This is a piece about one of our most dreaded encounters: the one with the dentist. But it is more than that. It is a personal story, but most of you have no idea who I am, so what is personal to me, is really just a wild, wacky story to you about someone you don't know. But why is my personal dental experience important? Well, maybe it isn't, but here it is anyway. While I was in the dentist's chair the other day, I was wondering why I was there at all with my mouth open, my neck lodged uncomfortably into those padded rests, and dental instruments strewn across my chest. It was the location of the tools that caused the new dentist, who I was seeing for the first time, to deftly leave his hand a moment too long on my left breast. Hey, I've been going to dentists all my life (in an ongoing battle to keep all my teeth in my mouth), and not once, as in NEVER has a dentist inadvertently touched my breasts. And not only did his hand stay a split second over accidental, he apologized. He actually called attention to it-- his hand, my breast. Jeebus. What a jerk. I am never going to see this guy again. But, while I was in the chair I was thinking, what is it with our human dentition, that we end up in these rather vulnerable positions with strangers who not only put their hands in our mouths, but sometimes use the occasion for other fun and frolic. I found this article at newscience.com.
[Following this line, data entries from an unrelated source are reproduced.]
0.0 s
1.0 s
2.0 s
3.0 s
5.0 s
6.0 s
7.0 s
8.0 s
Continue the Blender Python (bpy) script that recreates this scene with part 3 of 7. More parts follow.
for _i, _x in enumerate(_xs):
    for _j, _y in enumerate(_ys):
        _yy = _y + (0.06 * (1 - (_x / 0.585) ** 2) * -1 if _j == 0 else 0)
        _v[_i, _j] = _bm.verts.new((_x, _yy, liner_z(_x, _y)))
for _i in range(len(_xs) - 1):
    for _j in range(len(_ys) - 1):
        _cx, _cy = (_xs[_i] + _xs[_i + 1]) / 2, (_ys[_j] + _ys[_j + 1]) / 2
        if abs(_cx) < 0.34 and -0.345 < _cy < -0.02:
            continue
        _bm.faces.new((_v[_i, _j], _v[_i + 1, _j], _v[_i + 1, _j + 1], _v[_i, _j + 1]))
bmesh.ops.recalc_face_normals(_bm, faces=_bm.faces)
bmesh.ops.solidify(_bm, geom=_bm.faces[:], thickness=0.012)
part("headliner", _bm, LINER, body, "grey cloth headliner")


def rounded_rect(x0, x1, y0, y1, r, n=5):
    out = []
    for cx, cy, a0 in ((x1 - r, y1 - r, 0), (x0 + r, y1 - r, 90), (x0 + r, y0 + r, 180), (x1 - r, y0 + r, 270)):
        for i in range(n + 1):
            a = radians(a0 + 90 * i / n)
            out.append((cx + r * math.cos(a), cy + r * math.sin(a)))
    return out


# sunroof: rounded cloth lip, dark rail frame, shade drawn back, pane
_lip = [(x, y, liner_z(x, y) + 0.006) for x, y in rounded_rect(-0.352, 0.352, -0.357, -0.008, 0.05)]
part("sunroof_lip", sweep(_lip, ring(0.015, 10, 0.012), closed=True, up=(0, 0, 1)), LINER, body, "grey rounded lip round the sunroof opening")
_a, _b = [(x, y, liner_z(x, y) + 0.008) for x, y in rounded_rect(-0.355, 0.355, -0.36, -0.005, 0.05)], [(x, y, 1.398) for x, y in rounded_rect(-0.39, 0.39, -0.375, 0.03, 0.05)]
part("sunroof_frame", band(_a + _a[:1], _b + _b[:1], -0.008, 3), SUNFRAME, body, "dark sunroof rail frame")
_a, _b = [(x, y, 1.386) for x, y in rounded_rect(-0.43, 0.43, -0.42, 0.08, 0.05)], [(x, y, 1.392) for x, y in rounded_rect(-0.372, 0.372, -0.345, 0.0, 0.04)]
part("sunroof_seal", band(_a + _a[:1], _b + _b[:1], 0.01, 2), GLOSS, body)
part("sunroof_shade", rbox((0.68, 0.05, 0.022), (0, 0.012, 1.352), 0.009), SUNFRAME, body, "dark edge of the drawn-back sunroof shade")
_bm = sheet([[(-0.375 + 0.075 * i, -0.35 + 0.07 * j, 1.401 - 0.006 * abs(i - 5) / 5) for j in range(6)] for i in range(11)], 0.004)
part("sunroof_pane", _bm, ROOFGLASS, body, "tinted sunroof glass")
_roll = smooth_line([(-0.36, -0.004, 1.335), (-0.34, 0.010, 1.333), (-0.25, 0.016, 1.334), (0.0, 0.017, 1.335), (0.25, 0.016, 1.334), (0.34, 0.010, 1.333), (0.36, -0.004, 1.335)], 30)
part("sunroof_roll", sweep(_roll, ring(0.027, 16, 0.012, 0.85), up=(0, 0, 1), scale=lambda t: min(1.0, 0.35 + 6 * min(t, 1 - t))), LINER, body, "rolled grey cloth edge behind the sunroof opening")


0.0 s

Of course, it's all about evolution and the food we cook and eat.
Human 'dental chaos' linked to evolution of cooking
Crooked and disordered teeth may be the result of people having evolved to eat relatively mushy cooked food, suggests new research.
The disarray may have developed because evolutionary pressures affecting the size and shape of both the front teeth and jaw conflict with those influencing the back teeth. This means that there is often not enough space in the human jaw to accommodate all our teeth.
By animal standards, human dentition is extraordinarily disordered, says anthropologist Peter Lucas of George Washington University in Washington DC, US.
"The only body parts requiring regular surgery are the teeth," says Lucas. "It is extraordinary that the normal development of human teeth routinely fails to produce 'ideal' dentition," he says - and no one has yet been able to offer an explanation for this phenomenon.
Mess of a mouth
Human teeth are often spatially disarrayed or "maloccluded", accounting for the huge number of people who seek treatment from orthodontists. This disarray can lead to periodontal and gum disease, because it becomes more difficult to clear food particles from the mouth.
Teeth can also be missing - wisdom teeth simply do not have enough space to fit into the jaw, and sometimes do not form at all. In contrast most other mammals - including our close relatives, the great apes - have very low frequencies of malocclusion, Lucas told New Scientist.
Lucas's theory is that human dentition began to go haywire soon after our early Homo ancestors learnt to chop and process food with simple tools and, later, to cook it. These processes greatly decrease the size and toughness of food. Lucas estimates, for example, that molars can be between 56% and 82% smaller when eating cooked potato rather than raw.
Out of sync
The front teeth and jaws are primarily occupied with reducing food to a small enough size to consume, whereas the molars and premolars at the back of the mouth are used to grind down tough particles.
Lucas, speaking at the American Association for the Advancement of Science meeting in Washington, DC, US, on Saturday, presented evidence that since the advent of cooking these two processes have fallen out of sync.
"The size of particles has reduced more rapidly than the rate at which the [toughness] of food has changed," he says. In response the human jaw may have shrunk beyond the point where it can hold all the molars required to successfully chew tough food.
For example, most leafy material, "beyond the youngest bit of lettuce," is now difficult for us to eat, Lucas told New Scientist, but would have presented no problem to more robust ancestors.
"We've evolved to eat mush," agrees paleoanthropologist Bernard Wood also of George Washington University, but not involved in this study.
"We're a pretty puny bunch, really, with small teeth and small jaws," he says. "If we couldn't get the foods we like, and we ever had to adapt quickly, we might be in a terrible mess because our teeth aren't equipped to cope with anything very substantial."
Anthropologists have not been able to agree on when our earliest ancestors started to prepare food. Current estimates place the advent of cooking anywhere between 2 million and 300,000 years ago.